Realizing the artwork they pillaged was valued at fabulous amounts, the Nazis hired art dealers to sell some of the degenerate art to foreign dealers for the purpose of enriching the Third Reich.

 

At some point, the plunder of “degenerate art” was channeled into beefing up the private art collections of top echelon Nazis like Herman Goring, noted attorney Mel Urbach.

 

“It’s as if these barbarians sought to prove their membership in the human race by championing art and culture,” he said. “Hitler himself was a failed artist. From his rantings in his book Mein Kampf, one reads of the vicious enmity he harbored toward the Jews who he believed were on the board of the art university that rejected him, and by extension abhorred all Jews and determined to annihilate them.”

 

The devotion to world-famous and fabulously expensive art is deeply embedded in German culture.

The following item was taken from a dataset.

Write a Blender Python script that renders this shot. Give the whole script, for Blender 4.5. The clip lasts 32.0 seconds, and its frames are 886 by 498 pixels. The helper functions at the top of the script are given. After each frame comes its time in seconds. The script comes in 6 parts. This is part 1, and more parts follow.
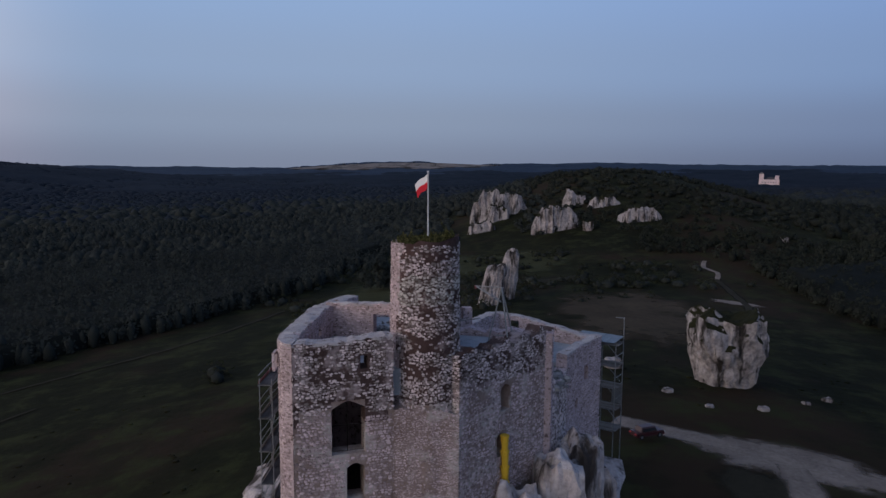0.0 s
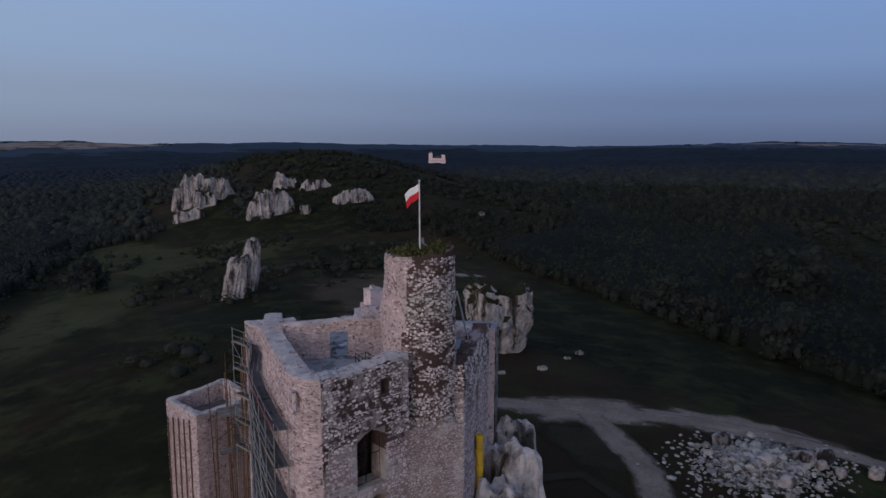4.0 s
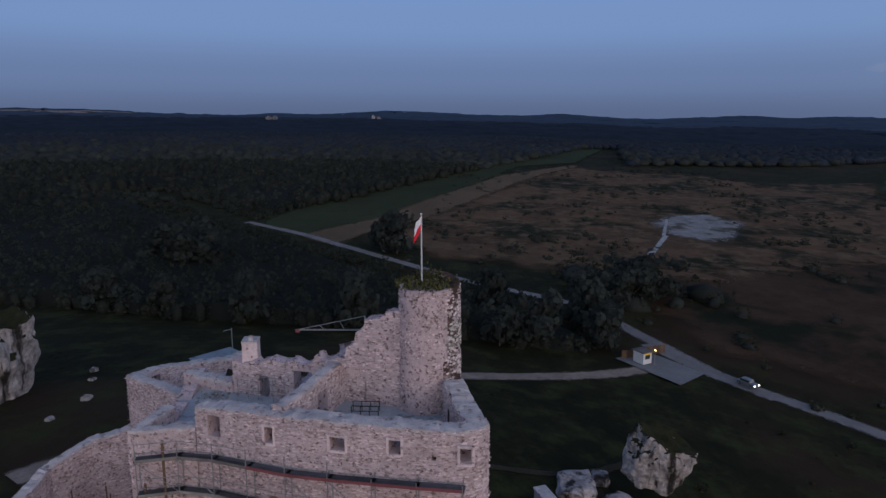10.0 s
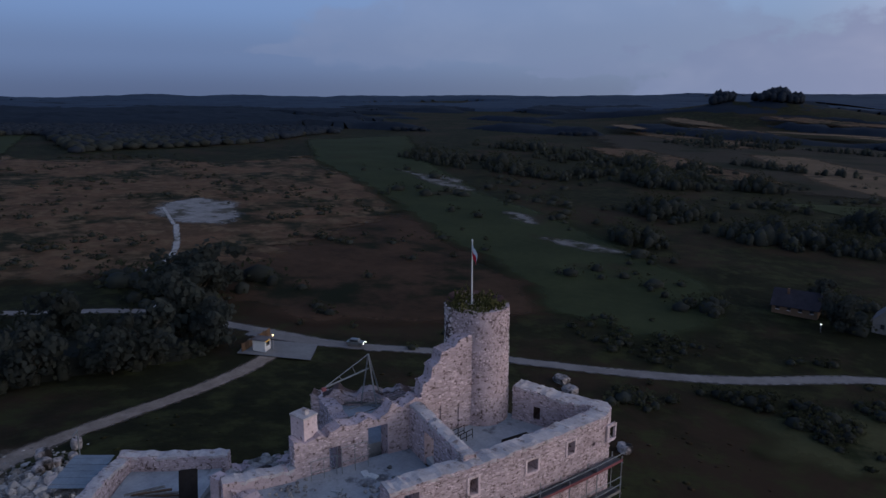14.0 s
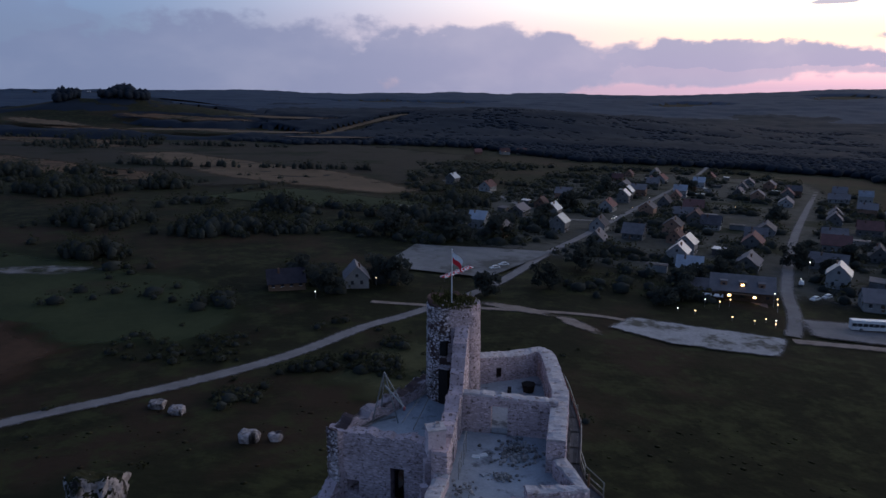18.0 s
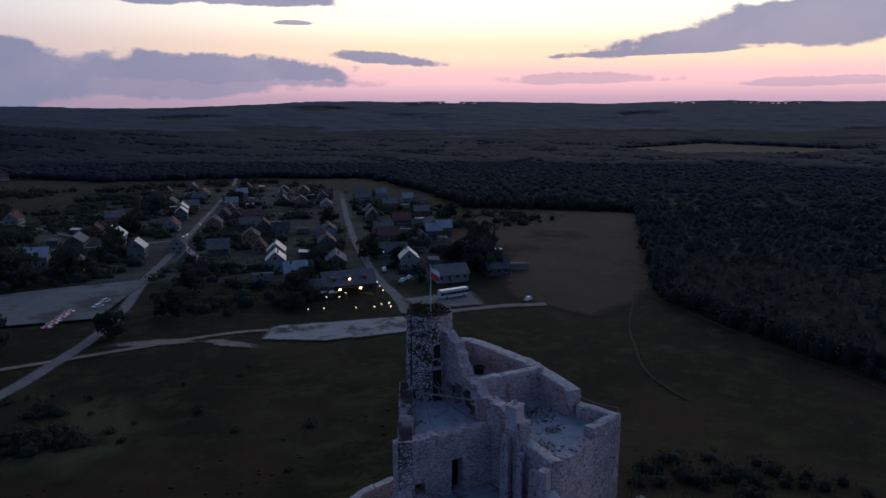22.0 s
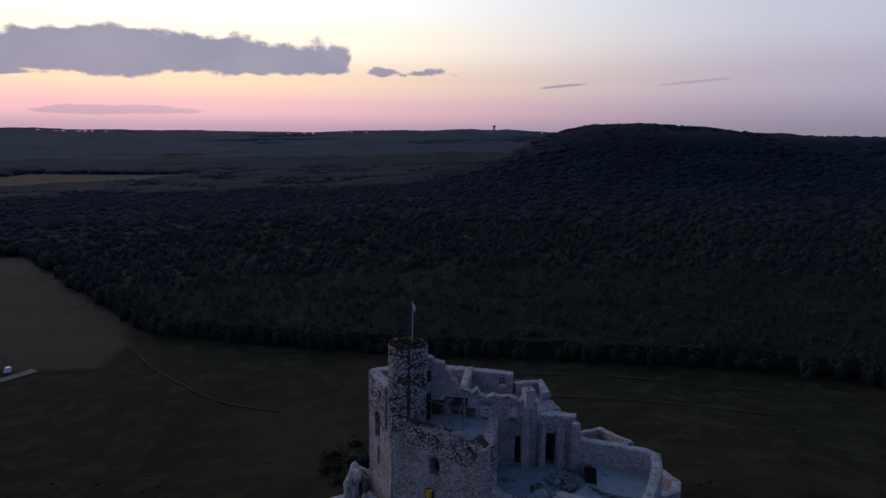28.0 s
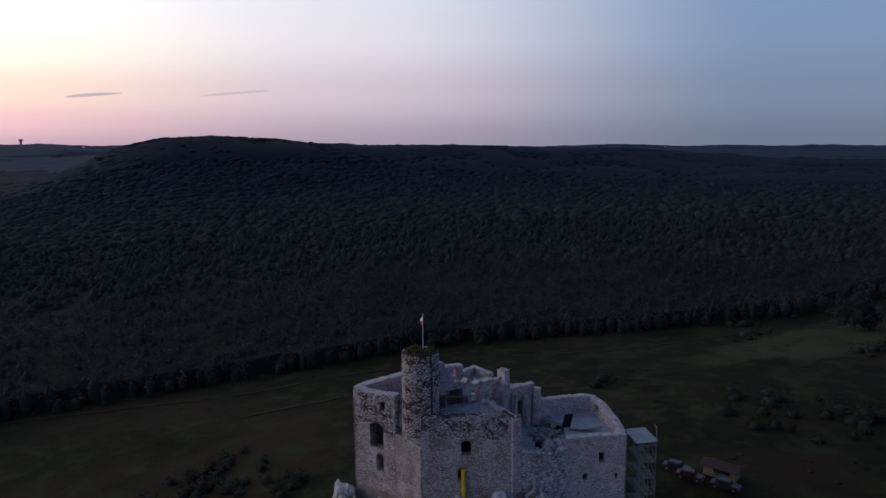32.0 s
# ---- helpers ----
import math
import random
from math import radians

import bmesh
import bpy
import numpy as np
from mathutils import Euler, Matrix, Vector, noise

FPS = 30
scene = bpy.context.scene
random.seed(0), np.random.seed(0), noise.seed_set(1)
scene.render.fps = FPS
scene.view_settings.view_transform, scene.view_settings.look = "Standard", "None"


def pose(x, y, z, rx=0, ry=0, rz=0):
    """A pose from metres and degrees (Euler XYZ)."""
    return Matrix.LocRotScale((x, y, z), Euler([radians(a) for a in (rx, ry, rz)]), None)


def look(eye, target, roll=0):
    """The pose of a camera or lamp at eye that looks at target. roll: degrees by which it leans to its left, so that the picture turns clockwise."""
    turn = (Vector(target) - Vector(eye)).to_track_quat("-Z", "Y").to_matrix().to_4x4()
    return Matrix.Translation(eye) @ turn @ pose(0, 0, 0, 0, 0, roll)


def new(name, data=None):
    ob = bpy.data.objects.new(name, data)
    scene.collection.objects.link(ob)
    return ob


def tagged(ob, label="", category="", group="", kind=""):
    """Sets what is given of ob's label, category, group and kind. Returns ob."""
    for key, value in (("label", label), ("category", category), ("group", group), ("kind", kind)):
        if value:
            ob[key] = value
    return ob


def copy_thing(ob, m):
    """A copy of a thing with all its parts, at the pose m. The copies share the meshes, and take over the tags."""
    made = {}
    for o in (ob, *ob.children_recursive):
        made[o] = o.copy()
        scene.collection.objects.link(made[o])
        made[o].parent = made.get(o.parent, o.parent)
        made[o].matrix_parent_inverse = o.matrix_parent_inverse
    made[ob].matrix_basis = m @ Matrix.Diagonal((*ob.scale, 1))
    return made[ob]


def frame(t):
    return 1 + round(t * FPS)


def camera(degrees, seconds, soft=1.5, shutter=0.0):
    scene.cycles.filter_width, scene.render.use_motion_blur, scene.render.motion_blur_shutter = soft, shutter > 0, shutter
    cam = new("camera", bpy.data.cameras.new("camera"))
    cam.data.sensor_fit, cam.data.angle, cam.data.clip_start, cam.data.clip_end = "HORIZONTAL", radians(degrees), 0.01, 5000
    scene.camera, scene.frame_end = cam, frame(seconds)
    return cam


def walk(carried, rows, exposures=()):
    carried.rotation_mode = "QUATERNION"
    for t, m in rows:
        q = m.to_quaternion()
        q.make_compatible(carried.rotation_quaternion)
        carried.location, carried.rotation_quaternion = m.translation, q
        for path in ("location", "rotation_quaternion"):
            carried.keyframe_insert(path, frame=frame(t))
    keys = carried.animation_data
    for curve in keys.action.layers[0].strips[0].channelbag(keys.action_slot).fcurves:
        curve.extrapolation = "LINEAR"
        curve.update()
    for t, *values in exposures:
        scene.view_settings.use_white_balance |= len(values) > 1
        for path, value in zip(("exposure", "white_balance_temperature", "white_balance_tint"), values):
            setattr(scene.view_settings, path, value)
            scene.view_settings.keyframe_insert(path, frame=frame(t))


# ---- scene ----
cam = camera(65.5, 32.0, soft=1.5, shutter=0.2)
ROWS = [
    (0, 0.258, 0.342, 50.819, 0.01, -6.83, -0.33),
    (0.5, -1.711, 0.650, 51.004, -2.79, -6.97, -0.27),
    (1, -3.696, 0.973, 51.198, -5.58, -7.15, -0.24),
    (1.5, -5.773, 1.373, 51.409, -8.61, -7.32, -0.26),
    (2, -7.917, 1.876, 51.610, -11.68, -7.49, -0.32),
    (2.5, -10.186, 2.508, 51.810, -14.65, -7.67, -0.36),
    (3, -12.470, 3.286, 51.980, -18.30, -7.90, -0.30),
    (3.5, -14.875, 4.304, 52.205, -22.29, -8.15, -0.27),
    (5.5, -24.822, 9.760, 53.150, -38.84, -9.00, 0.08),
    (6, -27.209, 11.606, 53.411, -43.12, -9.18, 0.15),
    (6.5, -29.531, 13.839, 53.672, -47.77, -9.39, 0.15),
    (7, -31.700, 16.301, 53.931, -52.48, -9.56, 0.13),
    (7.5, -33.764, 19.049, 54.164, -57.33, -9.77, 0.00),
    (8, -35.594, 22.042, 54.440, -62.28, -9.92, 0.00),
    (8.5, -37.237, 25.351, 54.801, -67.53, -10.14, 0.05),
    (9, -38.669, 28.867, 55.220, -72.97, -10.37, 0.03),
    (9.5, -39.868, 32.596, 55.738, -78.61, -10.65, -0.13),
    (10, -40.779, 36.486, 56.253, -83.63, -10.96, -0.16),
    (10.5, -41.322, 40.629, 56.829, -87.95, -11.19, -0.29),
    (11, -41.408, 44.878, 57.344, -92.27, -11.22, -0.34),
    (11.5, -41.023, 49.314, 57.806, -97.21, -11.32, -0.39),
    (12, -40.142, 53.720, 58.216, -102.84, -11.44, -0.29),
    (12.5, -38.753, 58.186, 58.536, -109.24, -11.63, -0.19),
    (13, -36.969, 62.505, 58.822, -115.87, -11.95, -0.09),
    (13.5, -34.592, 66.725, 59.064, -122.93, -12.35, -0.16),
    (15.5, -21.882, 81.692, 60.893, -149.83, -13.09, 0.61),
    (16, -17.887, 85.030, 61.332, -156.42, -13.06, 0.55),
    (16.5, -13.369, 87.874, 61.585, -162.99, -13.11, 0.37),
    (17, -8.560, 90.177, 61.815, -169.30, -13.09, 0.06),
    (17.5, -3.737, 91.929, 62.046, -175.46, -13.07, -0.08),
    (18, 0.986, 93.133, 62.293, -181.05, -12.99, -0.05),
    (18.5, 5.682, 93.851, 62.565, -186.60, -12.89, -0.02),
    (19, 10.340, 94.080, 62.863, -191.87, -12.78, -0.02),
    (19.5, 15.111, 93.849, 63.100, -197.17, -12.67, -0.01),
    (20, 19.790, 93.229, 63.340, -202.17, -12.56, 0.06),
    (20.5, 24.430, 92.219, 63.701, -207.27, -12.45, 0.13),
    (21, 28.865, 90.866, 64.039, -211.97, -12.32, 0.23),
    (21.5, 33.043, 89.151, 64.279, -216.55, -12.20, 0.26),
    (22, 37.008, 87.016, 64.454, -221.16, -12.06, 0.14),
    (22.5, 40.735, 84.491, 64.580, -225.63, -11.91, -0.01),
    (23, 44.239, 81.570, 64.676, -230.21, -11.77, -0.14),
    (23.5, 47.468, 78.308, 64.777, -234.73, -11.54, -0.15),
    (24, 50.401, 74.746, 64.887, -239.26, -11.32, -0.03),
    (24.5, 53.042, 70.897, 65.002, -243.64, -11.13, 0.18),
    (25, 55.407, 66.736, 65.114, -248.40, -10.89, 0.17),
    (25.5, 57.436, 62.383, 65.267, -252.98, -10.70, -0.01),
    (27.5, 63.818, 44.547, 66.496, -270.35, -9.96, -0.80),
    (28, 64.869, 39.848, 66.855, -274.53, -9.60, -0.63),
    (28.5, 65.424, 34.856, 67.211, -278.84, -9.31, -0.39),
    (29, 65.554, 29.609, 67.585, -283.25, -9.05, -0.12),
    (29.5, 65.262, 24.154, 67.961, -287.69, -8.92, 0.21),
    (30, 64.538, 18.526, 68.312, -292.20, -8.95, 0.48),
    (30.5, 63.389, 12.776, 68.639, -296.71, -8.94, 0.71),
    (31, 61.875, 6.952, 68.928, -301.41, -8.93, 0.77),
    (31.5, 60.092, 1.096, 69.192, -306.02, -8.85, 0.73),
    (32, 58.185, -4.796, 69.454, -310.52, -8.70, 0.54),
]
walk(cam, [(t, pose(x, y, z, 90 + pitch, roll, yaw)) for t, x, y, z, yaw, pitch, roll in ROWS], exposures=[(0.0, 0.0, 6450, 12), (6.0, 0.0, 6300, 12), (10.0, 0.0, 6100, 12), (13.0, 0.0, 6050, 12), (16.0, -0.04, 6050, 12), (18.0, -0.06, 5900, 12), (20.0, -0.2, 5750, 11), (21.5, -0.54, 5600, 10), (24.0, -0.76, 5550, 10), (28.0, -0.72, 5700, 10), (30.0, -0.56, 5950, 10), (32.0, -0.28, 6150, 11)])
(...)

Even as the country sees itself as Europe’s moral compass, it has perversely and hypocritically insisted on holding onto property it knows is stolen.

 

Passing the new restitution bill will require breaking out of that mindset.

 

The proposed legislation was drawn up by Winfried Bausback, the Bavarian justice minister, who last week presented it to the upper house of the German Parliament, which represents Germany’s 16 states.

 

“It cannot be that victims of the Nazi regime are able to prove that, for example, a picture that belonged to their father or grandfather was stolen by the Nazis, then they are met with a shrugging of the shoulders and a ‘Sorry, but the statute of limitations has expired,’” said Bausback, according to a New York Times article.

 

The proposal must clear committees in the upper house and then win approval from both Chancellor Angela Merkel’s government and the lower house of Parliament.

 

Monika Grutters, Germany’s culture minister, endorsed the bill, telling lawmakers it was “unbearable that there is still Nazi-looted art in German museums.” If the law wins a broad majority in parliament, it could become law before the summer recess, she said.

 

‘BAD FAITH’ CLAUSE AN OBSTACLE FOR SURVIVORS’ FAMILIES

 

Some noted hurdles still facing Holocaust claimants even if the bill does become law. “Any claimant trying to recover lost heirlooms would still need documentation showing ‘bad faith’ on the part of the acquirer,” the Wall Street Journal noted.

 

In other words, original owners of artwork, books, Judaica and other heirlooms, would have to prove that the current holders suspected it was stolen but failed to verify that before taking possession of it.

 

That would be very difficult if not impossible to prove in most cases, since the incriminating documents admitting these suspicions would likely be in possession of the party holding the loot.

 

Nevertheless, advocates of the new law welcomed the proposed changes as an important step in helping to bring justice and closure to the victims of the Nazis.

 

“Returning heirlooms seized from victims under terror, whether art, religious objects, books or other valuables, is crucial to restoring to their descendants a tiny part of a lost legacy,” Urbach said. “12 years of systematic looting, first across Germany than all of Europe. 12 years of persecution and slaughter. No accolades go to Germany for this long-overdue move. It is the very least they can do.”